I've been trying to find words to describe the effects of a fire that can wipe out brains and memories for a whole city with no regard for our place on earth. The effect wasn't numbing or bone-stopping sad to me, it just made me think and dread the work ahead. Visiting our son while the fire blazed, I woke up early and just lay there thinking-- the most important thing left in the world is beauty. If everything is gone, I still want beauty. To me, it is important to think like the architect Renzo Piano. He said beauty is not just cosmetic, but it is “discovery, light, space, compression, expansion, shadow, and a sense of lightness, maybe eventually with something that is called language.”
So how do you claim beauty after a fire? It is a clearing that gives more energy for making things, things that speak of beauty. I don't want to replace the little stuff. Yes, we need to rebuild, but keep that feeling of a clean slate. I want to move forward. As ever in life, there seems more to do that is not making beauty: so many tasks. The sturm and drang of these two life forces demands that we realize the end is simple. You don't need much and you will go out with nothing. You could or will just live lightly on the earth. But to make beauty you've got to be involved and share and play with others. Piano said, “creativity is only possible when you share creativity,” We were put here to contribute, and mix, and learn.

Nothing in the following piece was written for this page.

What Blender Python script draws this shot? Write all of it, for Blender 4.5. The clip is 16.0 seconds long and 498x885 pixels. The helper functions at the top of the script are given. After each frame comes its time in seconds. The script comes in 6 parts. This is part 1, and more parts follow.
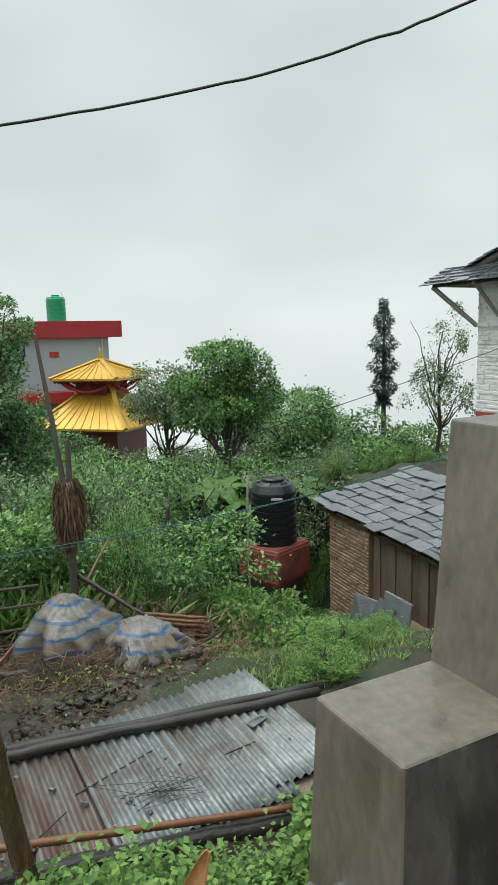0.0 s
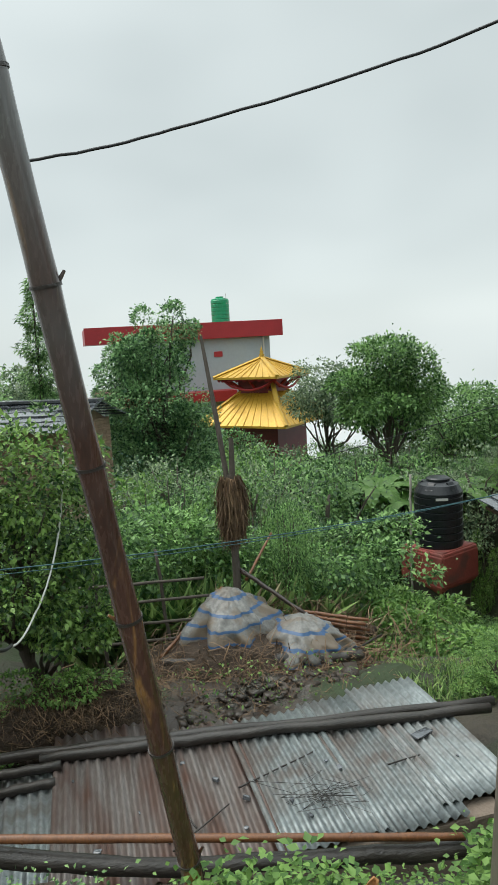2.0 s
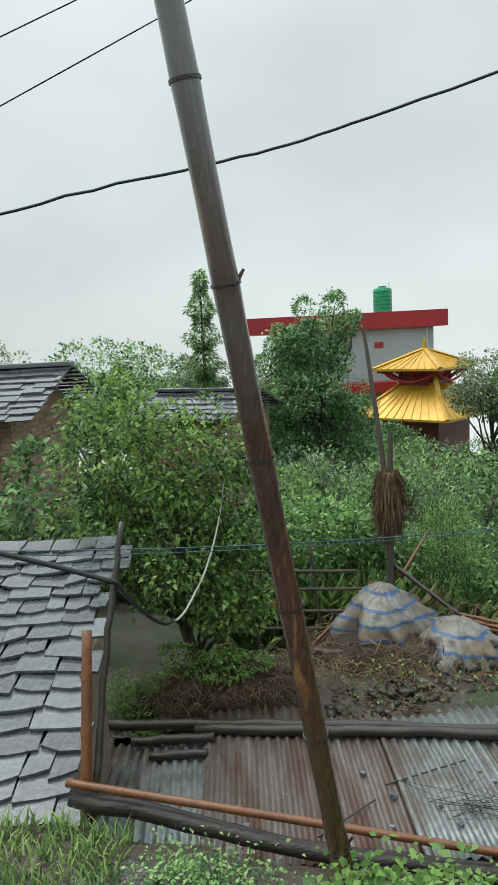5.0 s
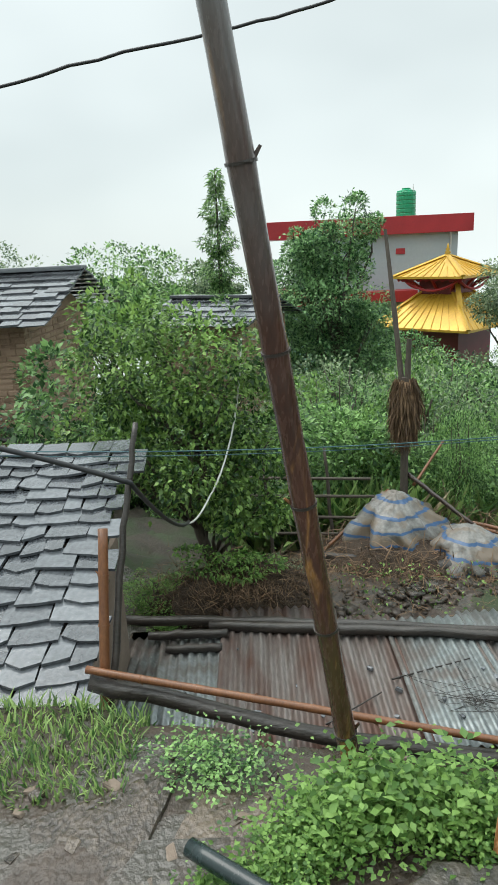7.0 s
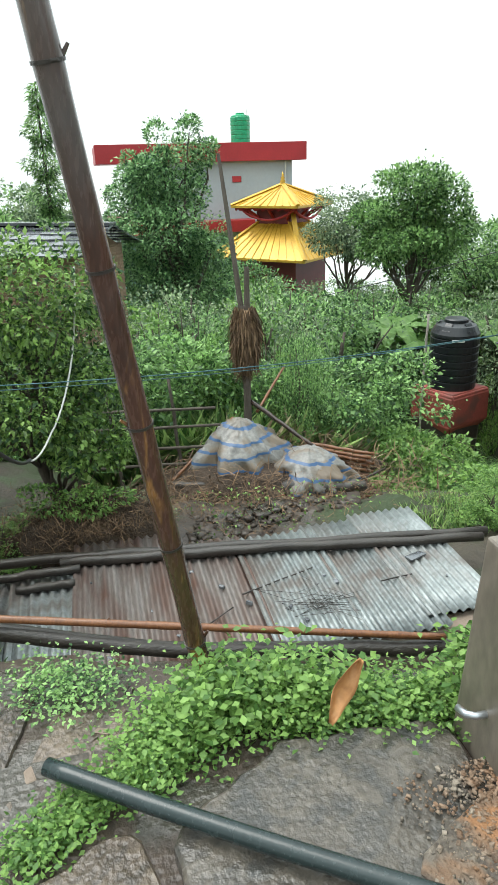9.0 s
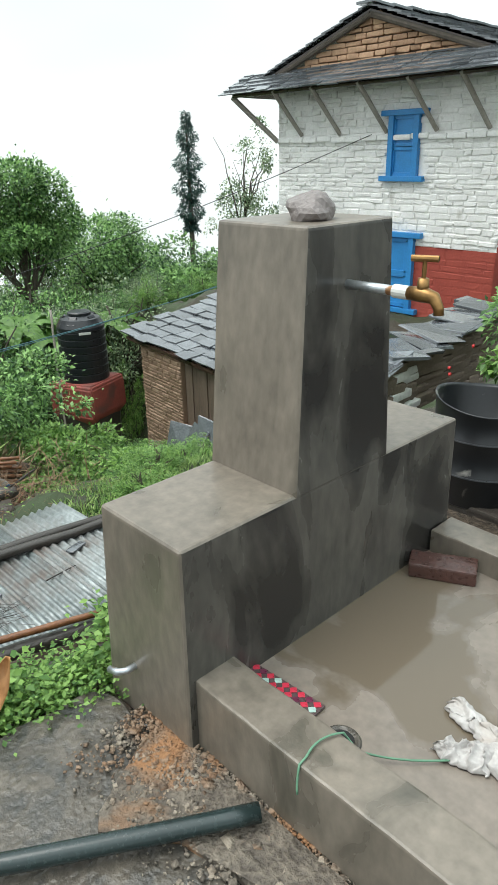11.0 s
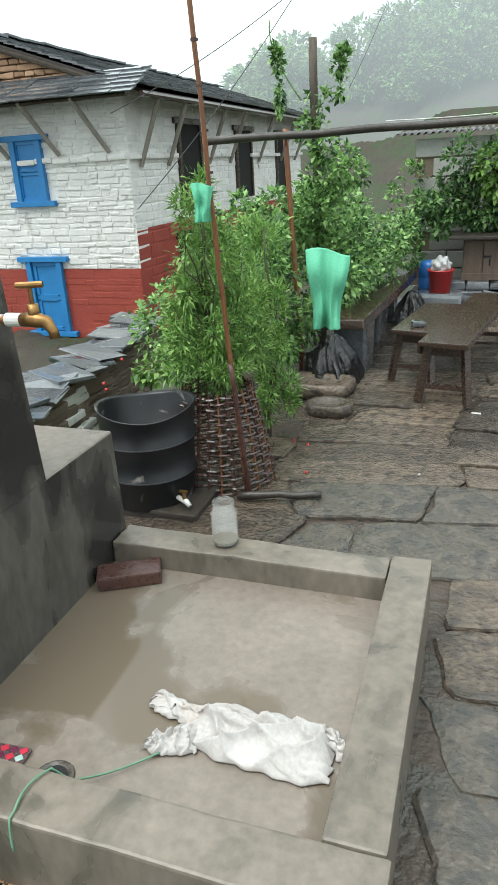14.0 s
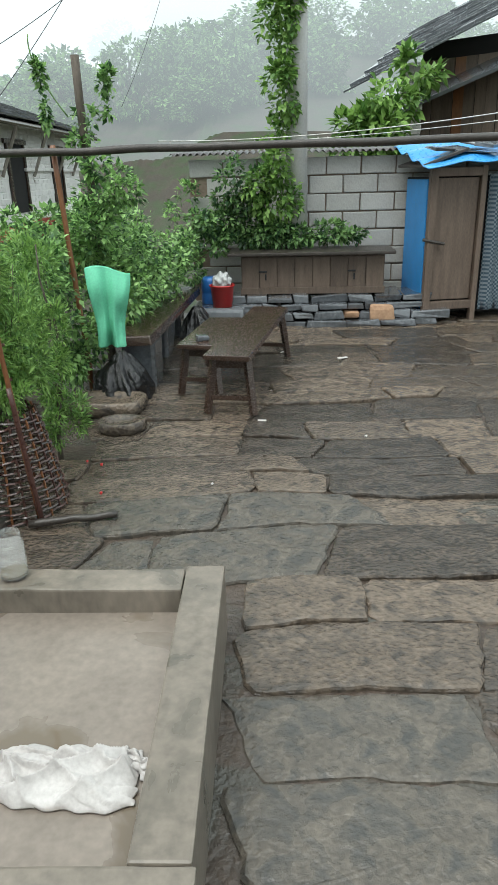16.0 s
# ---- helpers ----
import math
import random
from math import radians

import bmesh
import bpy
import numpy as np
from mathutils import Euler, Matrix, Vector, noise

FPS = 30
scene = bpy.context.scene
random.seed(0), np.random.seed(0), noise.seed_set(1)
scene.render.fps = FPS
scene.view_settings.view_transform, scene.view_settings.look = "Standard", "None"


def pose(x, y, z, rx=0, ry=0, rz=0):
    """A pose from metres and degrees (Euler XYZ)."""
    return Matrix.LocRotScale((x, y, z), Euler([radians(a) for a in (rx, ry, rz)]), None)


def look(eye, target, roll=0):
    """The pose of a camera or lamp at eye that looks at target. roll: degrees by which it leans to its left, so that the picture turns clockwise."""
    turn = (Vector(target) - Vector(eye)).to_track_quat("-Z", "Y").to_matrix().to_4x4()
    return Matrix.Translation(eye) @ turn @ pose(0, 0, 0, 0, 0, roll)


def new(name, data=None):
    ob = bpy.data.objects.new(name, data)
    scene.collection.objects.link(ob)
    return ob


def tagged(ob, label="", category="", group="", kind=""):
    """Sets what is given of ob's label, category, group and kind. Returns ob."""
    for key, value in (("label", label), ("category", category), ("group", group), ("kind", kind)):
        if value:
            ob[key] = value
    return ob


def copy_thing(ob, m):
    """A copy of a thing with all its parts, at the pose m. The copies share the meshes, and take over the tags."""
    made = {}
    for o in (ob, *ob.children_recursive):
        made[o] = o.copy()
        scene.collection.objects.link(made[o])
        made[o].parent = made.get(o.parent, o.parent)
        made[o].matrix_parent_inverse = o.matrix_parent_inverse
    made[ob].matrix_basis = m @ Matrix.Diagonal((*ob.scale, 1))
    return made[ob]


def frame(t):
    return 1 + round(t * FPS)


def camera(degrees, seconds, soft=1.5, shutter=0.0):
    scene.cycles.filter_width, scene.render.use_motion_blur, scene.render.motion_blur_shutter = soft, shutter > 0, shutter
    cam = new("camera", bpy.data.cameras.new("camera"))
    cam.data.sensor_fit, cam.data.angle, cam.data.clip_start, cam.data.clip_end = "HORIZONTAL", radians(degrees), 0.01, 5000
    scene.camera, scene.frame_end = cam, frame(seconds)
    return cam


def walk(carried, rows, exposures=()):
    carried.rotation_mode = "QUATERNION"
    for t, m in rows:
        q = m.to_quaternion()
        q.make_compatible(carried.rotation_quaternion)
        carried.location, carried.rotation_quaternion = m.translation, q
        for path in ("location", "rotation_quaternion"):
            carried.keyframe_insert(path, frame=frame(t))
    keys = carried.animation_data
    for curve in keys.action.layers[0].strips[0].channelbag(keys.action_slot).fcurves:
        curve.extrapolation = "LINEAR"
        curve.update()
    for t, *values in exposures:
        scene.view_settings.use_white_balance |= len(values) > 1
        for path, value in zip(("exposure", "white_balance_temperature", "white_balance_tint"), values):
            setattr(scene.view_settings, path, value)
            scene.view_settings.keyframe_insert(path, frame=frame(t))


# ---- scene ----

Fortunately or unfortunately, we make and acquire with no belief that it will be gone. No journals, no art made, no trip histories, no pictures, no books, no stuff. I like to think of a clean slate or the new growth a forest experiences after a fire. Everything is cleared so we can think again. A fire that destroys 6000 homes is part of nature, it is not personal. Still Wordsworth's words hang there: "getting and spending we lay waste our powers." And then there's Isiah 24:1 It is, after all, only earth, with no believable explanation of why we're here. So with that elephant in the room, we're happy and continue on, making, learning and building. Our biggest mystery keeps us looking forward.